A primeira câmara que teve foi uma Canon F1.
Tem dois filhos, de cinco e sete anos. Não se imagina fora de Maputo.— Acho que vou morrer aqui.
Como muita gente em Maputo, não compreende porque é que Eneas Comiche não será candidato a mais um mandato para a câmara de Maputo. Nas eleições de 19 de Novembro, a Frelimo apresentará outro candidato, quando as pessoas parecem contentes com este, visto como um histórico que não precisa da política porque é rico, e portanto não é corrupto.
— Comiche é o presidente que não devíamos ter perdido. O que fez?
— Esgotos, que não tínhamos, estradas, vários mercados construídos, prédios, muita coisa. Nós só queríamos que o Comiche continuasse a governar a cidade. Cumpriu com quase tudo o que prometeu. Ele ainda tinha mais um mandato. Foi praticamente destituído pela Frelimo, não pelo povo. O povo chora mas o partido é que decide. Isto é Maputo, 33 anos depois da independência.
Num café da Eduardo Mondlane, Mauro abre o seu portátil e mostra fotografias. Os filhos. A cidade. Alguns dos seus loucos, como aquele que se disfarça todos os dias com o próprio cabelo.

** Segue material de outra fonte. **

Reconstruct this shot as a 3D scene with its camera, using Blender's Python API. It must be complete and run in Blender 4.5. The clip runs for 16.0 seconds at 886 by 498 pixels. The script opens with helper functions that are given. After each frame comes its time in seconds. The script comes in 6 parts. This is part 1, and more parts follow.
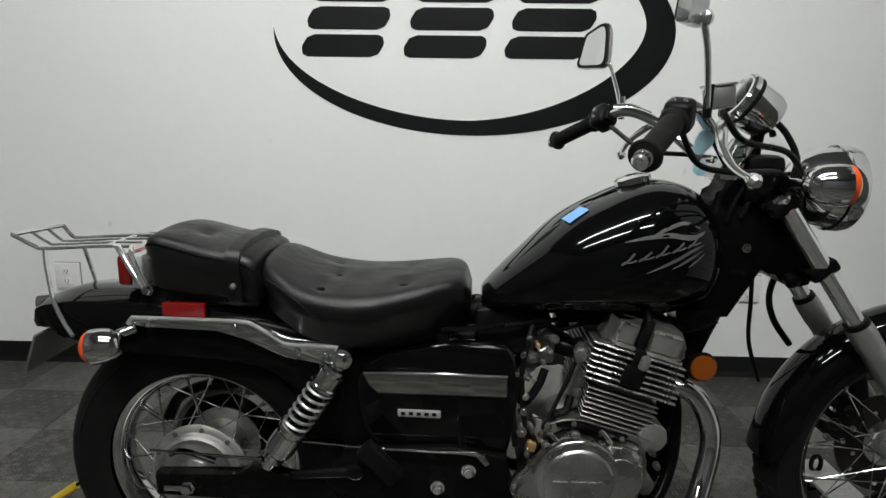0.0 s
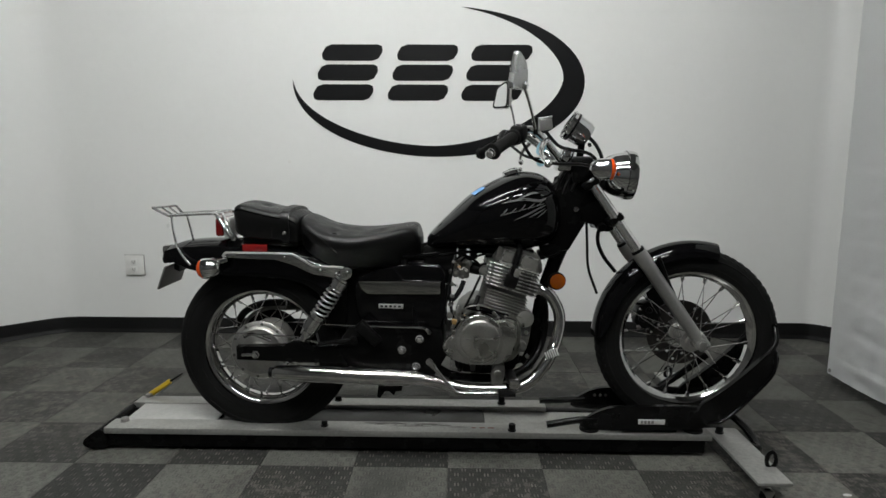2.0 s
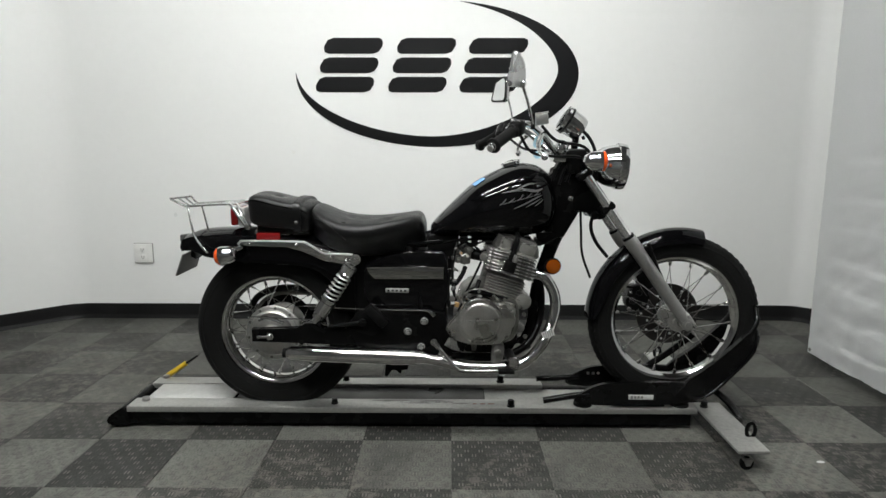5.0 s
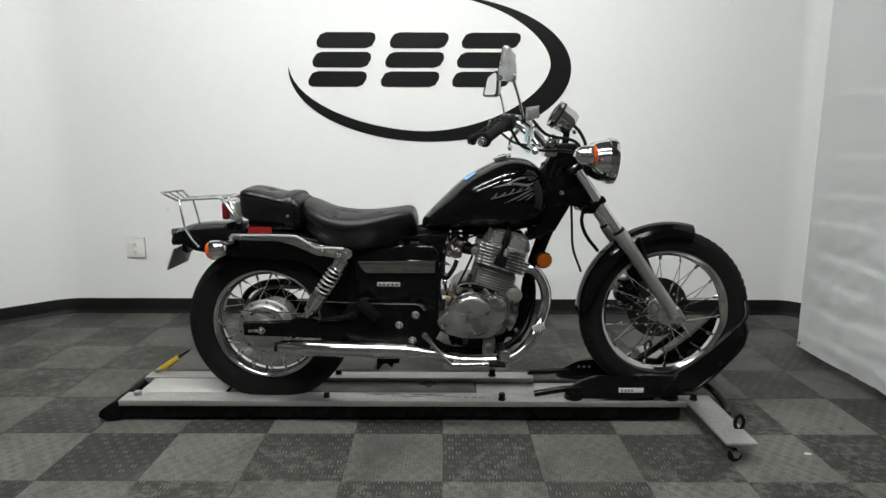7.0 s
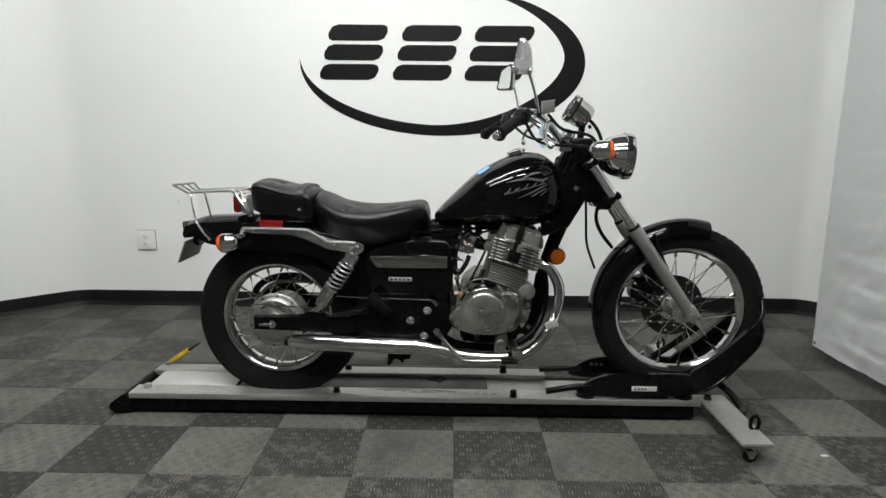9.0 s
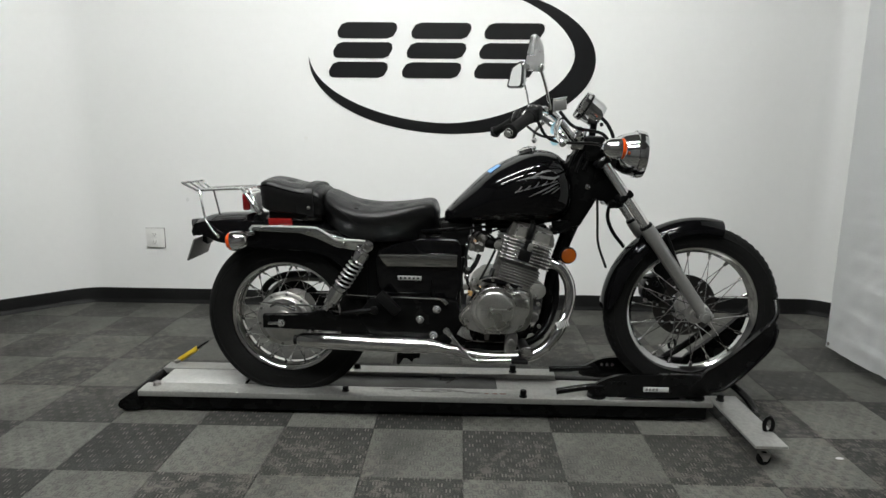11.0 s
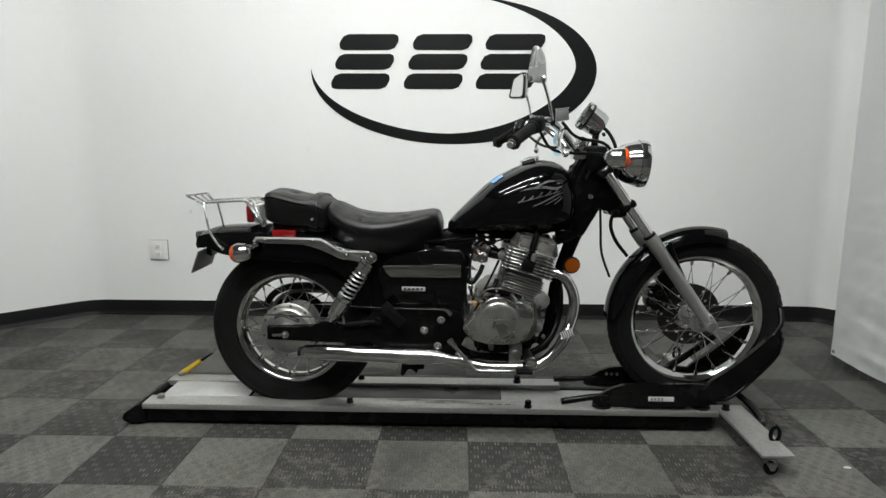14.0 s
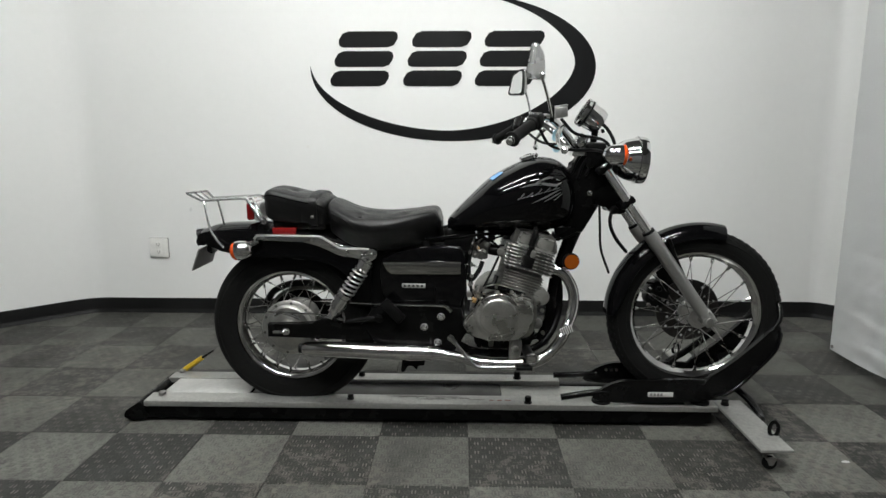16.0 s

— Ele guarda carros em frente ao Bazar Central.
No dia seguinte confirma-se. Lá estará o homem sem uma perna e com penteado de Batman, entre o Bazar Central e a Casa Elefante, onde ainda se vendem capulanas apontando com um pau para o tecido lá no alto. Por acaso, no instante em que ele aparece, a polícia corre atrás de um homem, alguém grita ladrão, o homem acaba nos braços de vários polícias fardados, que acabam a dar-lhe estalos na cabeça e a empurrá-lo, enquanto ele grita, com as mãos na cabeça. É hora de almoço, a Baixa está cheia, mas não se faz uma roda. Maputo está inerte.
Além do homem sem perna e com penteados, há vários homens nus no ecrã de Mauro, porque há vários homens nus pelas ruas de Maputo.
— Já ninguém olha — diz Mauro.
Mas numa das fotografias vemos como uma mulher olhou. Há uma mulher semi-despida a agarrar um dos homens semi-nus.
— Ele estava na Feira Popular e ela ficou excitada com ele.
Ele nem por isso.
Além de Mauro, mais ninguém parecia estar a ver.